• TASK DIRECTIONS
Write the lines out again, from the top of the material to the line containing "scene.render.fps = FPS", pictures excluded.
--
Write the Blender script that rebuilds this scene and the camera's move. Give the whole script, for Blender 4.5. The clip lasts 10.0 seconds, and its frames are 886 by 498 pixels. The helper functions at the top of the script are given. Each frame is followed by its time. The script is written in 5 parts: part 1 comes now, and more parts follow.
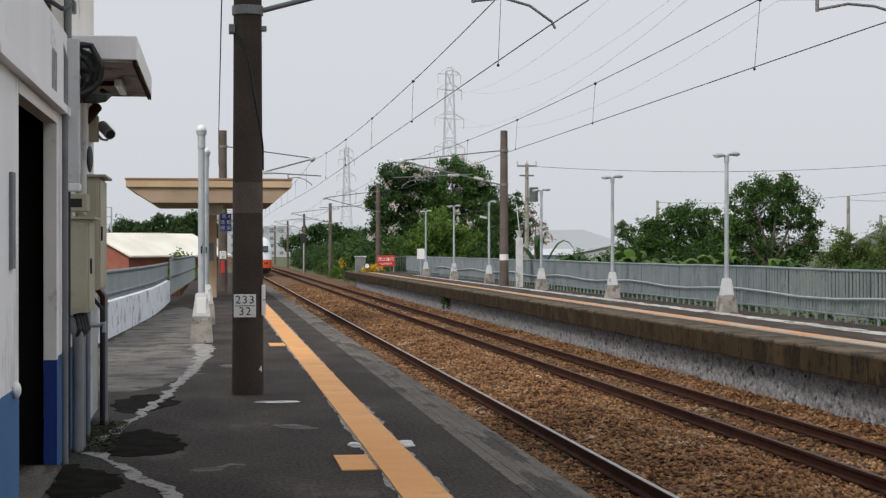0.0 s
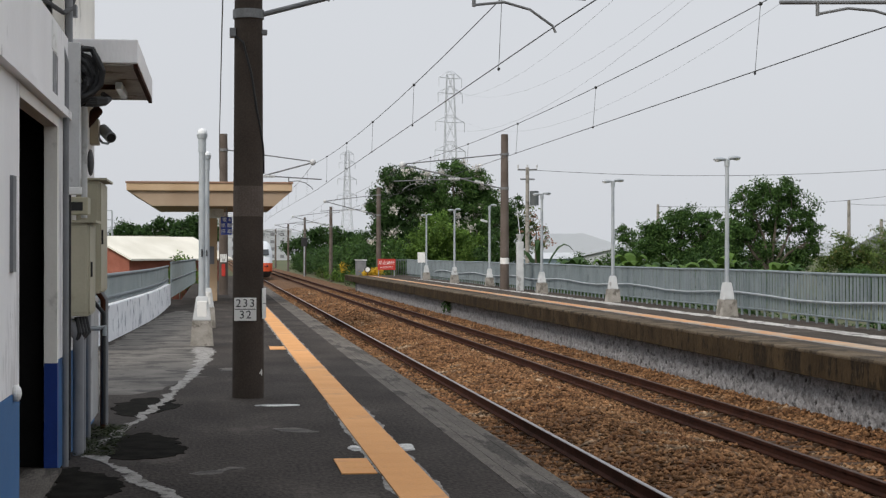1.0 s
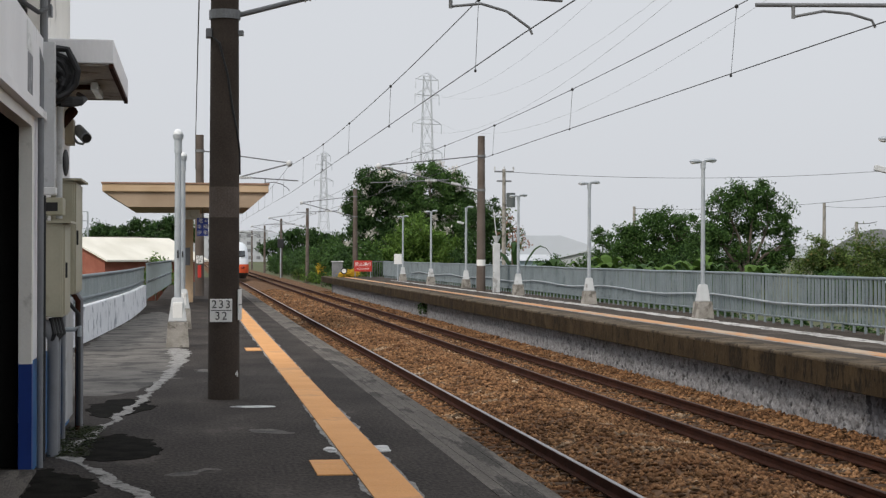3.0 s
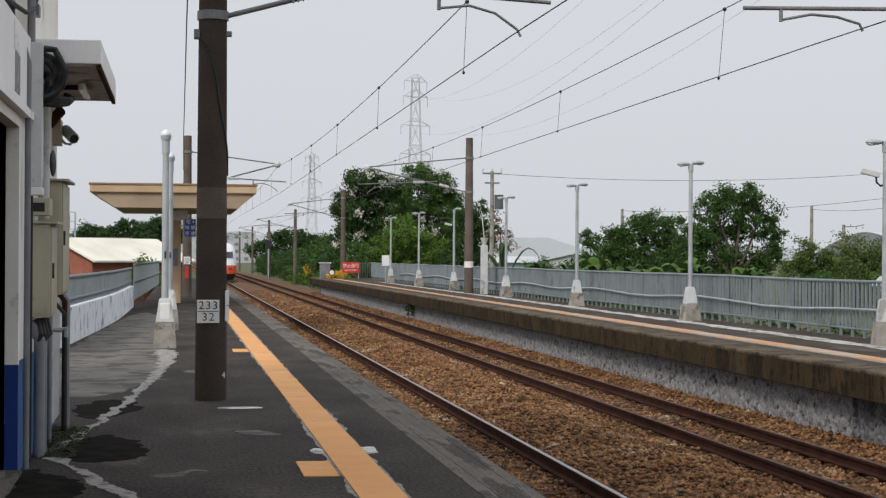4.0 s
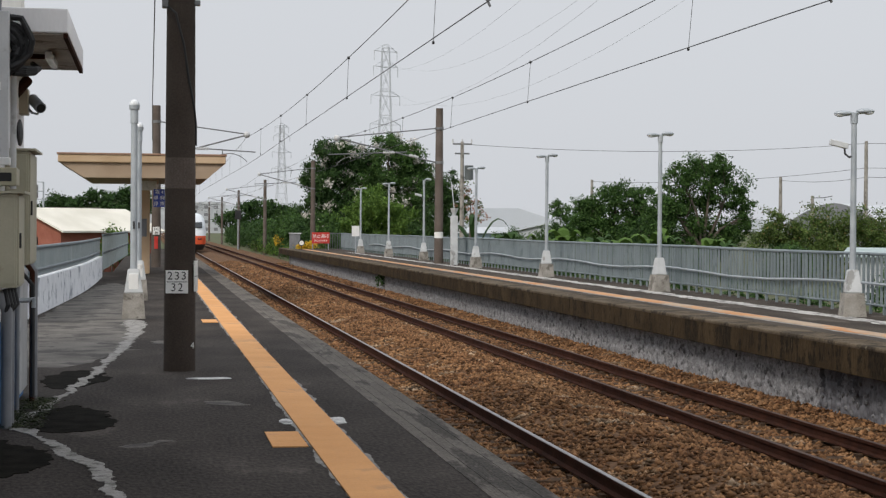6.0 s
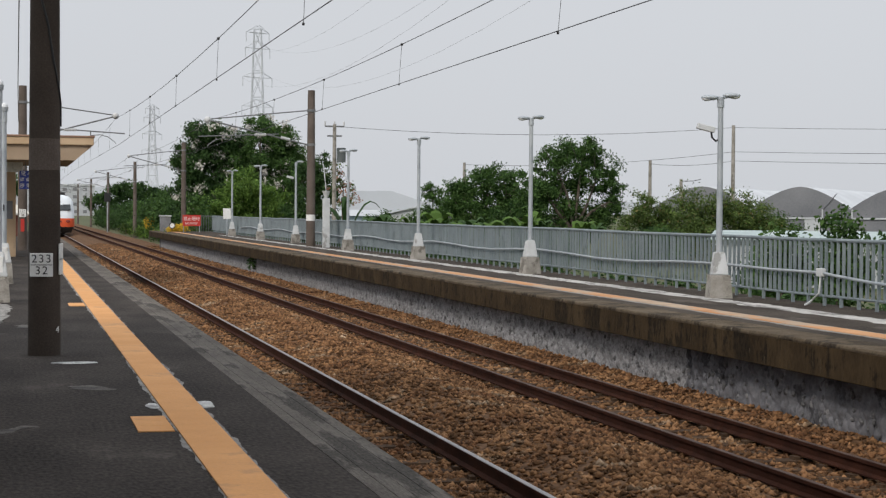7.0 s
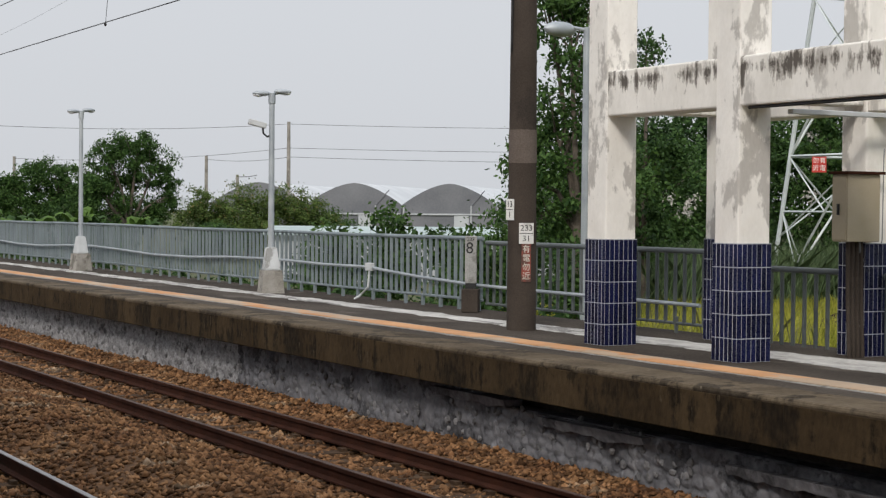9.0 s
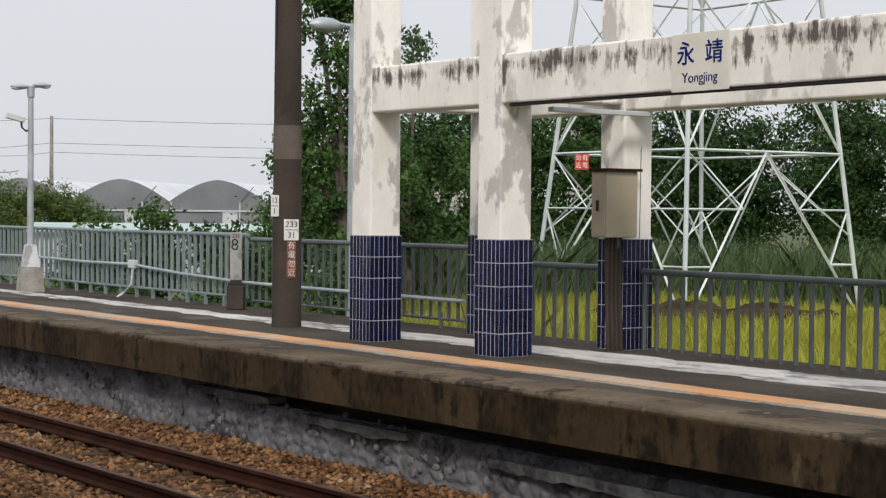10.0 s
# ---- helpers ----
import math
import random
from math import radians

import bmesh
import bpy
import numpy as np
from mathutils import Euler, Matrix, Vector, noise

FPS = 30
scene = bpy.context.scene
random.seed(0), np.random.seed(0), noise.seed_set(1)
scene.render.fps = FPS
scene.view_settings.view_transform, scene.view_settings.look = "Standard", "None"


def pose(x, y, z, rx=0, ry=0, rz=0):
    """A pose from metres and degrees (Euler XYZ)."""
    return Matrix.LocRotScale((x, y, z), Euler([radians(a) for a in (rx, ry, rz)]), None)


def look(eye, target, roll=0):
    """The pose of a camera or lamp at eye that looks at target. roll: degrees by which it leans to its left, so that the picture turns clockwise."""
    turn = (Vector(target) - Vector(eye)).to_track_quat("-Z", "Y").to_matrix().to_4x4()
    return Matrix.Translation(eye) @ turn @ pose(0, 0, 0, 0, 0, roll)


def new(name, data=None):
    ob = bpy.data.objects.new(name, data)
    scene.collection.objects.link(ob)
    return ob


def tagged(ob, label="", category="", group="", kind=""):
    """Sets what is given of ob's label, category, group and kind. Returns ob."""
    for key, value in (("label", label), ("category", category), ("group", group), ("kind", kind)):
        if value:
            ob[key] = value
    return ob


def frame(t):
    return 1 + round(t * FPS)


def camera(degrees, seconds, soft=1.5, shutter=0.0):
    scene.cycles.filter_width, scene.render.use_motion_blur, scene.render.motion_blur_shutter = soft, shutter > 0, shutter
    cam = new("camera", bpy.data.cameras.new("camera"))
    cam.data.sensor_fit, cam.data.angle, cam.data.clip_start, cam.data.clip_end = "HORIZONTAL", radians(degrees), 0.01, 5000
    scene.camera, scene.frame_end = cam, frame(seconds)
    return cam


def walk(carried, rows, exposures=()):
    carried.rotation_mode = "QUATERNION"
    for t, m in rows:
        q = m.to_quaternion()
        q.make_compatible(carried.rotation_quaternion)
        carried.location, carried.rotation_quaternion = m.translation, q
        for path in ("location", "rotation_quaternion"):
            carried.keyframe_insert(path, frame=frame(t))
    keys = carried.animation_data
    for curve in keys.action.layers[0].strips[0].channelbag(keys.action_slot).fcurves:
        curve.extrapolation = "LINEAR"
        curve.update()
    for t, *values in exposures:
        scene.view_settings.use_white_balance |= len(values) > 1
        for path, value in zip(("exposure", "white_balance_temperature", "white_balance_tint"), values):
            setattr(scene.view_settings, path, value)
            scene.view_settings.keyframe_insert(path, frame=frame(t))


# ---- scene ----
cam = camera(29.3, 10.0, soft=1.3)
# seconds, x, y, z, yaw to the right, pitch, lean
PATH = [
    (0.0, -0.015, -0.010, 1.605, 7.67, 0.04, -0.02), (0.5, -0.014, -0.018, 1.606, 7.67, 0.10, 0.08),
    (1.0, -0.014, -0.022, 1.607, 7.65, 0.16, 0.05), (1.5, -0.010, -0.028, 1.606, 7.84, 0.30, 0.06),
    (2.0, -0.010, -0.024, 1.604, 8.08, 0.22, 0.06), (2.5, -0.010, -0.014, 1.603, 8.26, 0.20, 0.08),
    (4.0, -0.006, -0.020, 1.603, 8.85, 0.28, 0.33), (4.5, 0.0, -0.010, 1.600, 9.08, 0.22, 0.35),
    (5.0, 0.002, -0.012, 1.599, 9.33, -0.02, 0.30), (5.2, 0.002, -0.014, 1.600, 9.39, -0.14, 0.30),
    (6.3, 0.006, -0.010, 1.603, 10.42, -0.92, 0.44), (6.5, 0.010, -0.006, 1.603, 11.05, -1.04, 0.46),
    (7.0, 0.044, 0.020, 1.599, 14.15, -1.26, 0.44), (7.5, 0.080, 0.048, 1.597, 17.70, -1.36, 0.48),
    (8.0, 0.125, 0.070, 1.601, 21.35, -1.44, 0.30), (8.5, 0.150, 0.070, 1.601, 24.83, -1.37, 0.24),
    (9.0, 0.168, 0.058, 1.598, 29.01, -1.29, 0.48), (9.5, 0.195, 0.050, 1.597, 32.80, -1.21, 0.42),
    (10.0, 0.250, 0.075, 1.595, 36.77, -1.34, 0.50)]
walk(cam, [(t, pose(x, y, z, 90 + p, -r, -a)) for t, x, y, z, a, p, r in PATH],
     [(0.0, 0.0), (5.0, -0.02), (6.4, -0.05), (8.2, -0.07), (9.0, -0.03), (9.5, 0.01), (10.0, 0.11)])

# ---- light: a bright overcast sky with a veiled sun behind the camera ----
SUN_AZ, SUN_EL = 222.0, 38.0
world = bpy.data.worlds.new("overcast_sky")
scene.world = world
world.use_nodes = True
wn, wl = world.node_tree.nodes, world.node_tree.links
wn.clear()
sky = wn.new("ShaderNodeTexSky")
sky.sky_type, sky.sun_disc = "NISHITA", False
sky.sun_elevation, sky.sun_rotation = radians(SUN_EL), radians(SUN_AZ)
sky.air_density, sky.dust_density, sky.ozone_density = 1.0, 4.0, 1.0
clear = wn.new("ShaderNodeHueSaturation")
clear.inputs["Saturation"].default_value = 0.25
clear.inputs["Value"].default_value = 0.10
cloud = wn.new("ShaderNodeMixRGB")
cloud.inputs["Fac"].default_value = 0.86
cloud.inputs["Color2"].default_value = (0.715, 0.740, 0.785, 1)
bgn = wn.new("ShaderNodeBackground")
bgn.inputs["Strength"].default_value = 1.0
wout = wn.new("ShaderNodeOutputWorld")
wl.new(sky.outputs[0], clear.inputs["Color"])
wl.new(clear.outputs[0], cloud.inputs["Color1"])
# the cloud cover grows brighter from the horizon to the zenith, as overcast skies do
dome = wn.new("ShaderNodeTexCoord")
split_dir = wn.new("ShaderNodeSeparateXYZ")
rise = wn.new("ShaderNodeMapRange")
rise.inputs["From Min"].default_value, rise.inputs["From Max"].default_value = 0.20, 0.95
rise.inputs["To Min"].default_value, rise.inputs["To Max"].default_value = 1.0, 1.85
wl.new(dome.outputs["Generated"], split_dir.inputs[0])
wl.new(split_dir.outputs["Z"], rise.inputs["Value"])
wl.new(rise.outputs[0], bgn.inputs["Strength"])
wl.new(cloud.outputs[0], bgn.inputs["Color"])
wl.new(bgn.outputs[0], wout.inputs["Surface"])
sun = new("sun", bpy.data.lights.new("sun", "SUN"))
sun.data.energy, sun.data.angle, sun.data.color = 2.0, radians(12), (1.0, 0.93, 0.84)
_a, _e = radians(SUN_AZ), radians(SUN_EL)
sun.matrix_world = look((math.sin(_a) * math.cos(_e) * 60, math.cos(_a) * math.cos(_e) * 60, math.sin(_e) * 60), (0, 0, 0))


# ---- materials ----
def surf(name, c1, c2, scale=3.0, rough=0.8, bump=0.3, fine=40.0, c3=None, cover=0.5, metal=0.0, jitter=0.0, stretch=(1, 1, 1), fleck=0.25, spec=0.4, drips=()):
    """Two colours mixed by broad noise, a third in sharp patches, fine grain in colour and relief."""
    m = bpy.data.materials.new(name)
    m.use_nodes = True
    n, l = m.node_tree.nodes, m.node_tree.links
    b = n["Principled BSDF"]
    b.inputs["Metallic"].default_value = metal
    b.inputs["Specular IOR Level"].default_value = spec
    place = n.new("ShaderNodeNewGeometry").outputs["Position"]
    mp = n.new("ShaderNodeMapping")
    mp.inputs["Scale"].default_value = stretch
    l.new(place, mp.inputs[0])

    def noise_node(s, detail=5):
        t = n.new("ShaderNodeTexNoise")
        t.inputs["Scale"].default_value, t.inputs["Detail"].default_value = s, detail
        l.new(mp.outputs[0], t.inputs["Vector"])
        return t

    def ramp(src, lo, hi):
        r = n.new("ShaderNodeMapRange")
        r.inputs["From Min"].default_value, r.inputs["From Max"].default_value = lo, hi
        l.new(src, r.inputs["Value"])
        return r.outputs[0]

    def mix(f, a, c, mode="MIX"):
        x = n.new("ShaderNodeMixRGB")
        x.blend_type = mode
        for sock, v in zip(x.inputs, (f, a, c)):
            if isinstance(v, (int, float)):
                sock.default_value = v
            elif isinstance(v, tuple):
                sock.default_value = (*v, 1)
            else:
                l.new(v, sock)
        return x.outputs[0]

    broad, grain = noise_node(scale), noise_node(fine, 3)
    col = mix(ramp(broad.outputs["Fac"], 0.35, 0.65), c1, c2)
    if c3:
        patch = noise_node(scale * 0.73 + 0.31, 8)
        patch.inputs["Roughness"].default_value = 0.64
        lo = 0.62 - 0.24 * cover
        col = mix(ramp(patch.outputs["Fac"], lo, lo + 0.05), col, c3)
    for tint, freq, lo, seed in drips:
        # narrow run-down streaks, broken up by a broader noise
        dm = n.new("ShaderNodeMapping")
        dm.inputs["Scale"].default_value, dm.inputs["Location"].default_value = (1, 1, 0.16), (seed, seed * 2.3, 0)
        l.new(place, dm.inputs[0])
        run, area = n.new("ShaderNodeTexNoise"), n.new("ShaderNodeTexNoise")
        run.inputs["Scale"].default_value, run.inputs["Detail"].default_value, run.inputs["Roughness"].default_value = freq, 6, 0.62
        area.inputs["Scale"].default_value, area.inputs["Detail"].default_value, area.inputs["Roughness"].default_value = 2.6, 8, 0.7
        l.new(dm.outputs[0], run.inputs["Vector"])
        l.new(place, area.inputs["Vector"])
        ad = n.new("ShaderNodeMath")
        ad.operation = "ADD"
        l.new(run.outputs["Fac"], ad.inputs[0])
        l.new(area.outputs["Fac"], ad.inputs[1])
        col = mix(ramp(ad.outputs[0], lo, lo + 0.11), col, tint)
    col = mix(fleck, col, mix(ramp(grain.outputs["Fac"], 0.3, 0.7), tuple(v * 0.45 for v in c1), tuple(min(1, v * 1.5) for v in c2)))
    if jitter:
        oi = n.new("ShaderNodeObjectInfo")
        hv = n.new("ShaderNodeHueSaturation")
        l.new(ramp_out(n, l, oi.outputs["Random"], 1 - jitter, 1 + jitter), hv.inputs["Value"])
        l.new(col, hv.inputs["Color"])
        col = hv.outputs[0]
    l.new(col, b.inputs["Base Color"])
    l.new(ramp_out(n, l, grain.outputs["Fac"], max(0.05, rough - 0.12), min(1, rough + 0.12)), b.inputs["Roughness"])
    if bump:
        bp = n.new("ShaderNodeBump")
        bp.inputs["Strength"].default_value, bp.inputs["Distance"].default_value = bump, 0.01
        l.new(grain.outputs["Fac"], bp.inputs["Height"])
        l.new(bp.outputs[0], b.inputs["Normal"])
    return m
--
• FULL ANSWER
Write the Blender script that rebuilds this scene and the camera's move. Give the whole script, for Blender 4.5. The clip lasts 10.0 seconds, and its frames are 886 by 498 pixels. The helper functions at the top of the script are given. Each frame is followed by its time. The script is written in 5 parts: part 1 comes now, and more parts follow.
0.0 s
1.0 s
3.0 s
4.0 s
6.0 s
7.0 s
9.0 s
10.0 s
# ---- helpers ----
import math
import random
from math import radians

import bmesh
import bpy
import numpy as np
from mathutils import Euler, Matrix, Vector, noise

FPS = 30
scene = bpy.context.scene
random.seed(0), np.random.seed(0), noise.seed_set(1)
scene.render.fps = FPS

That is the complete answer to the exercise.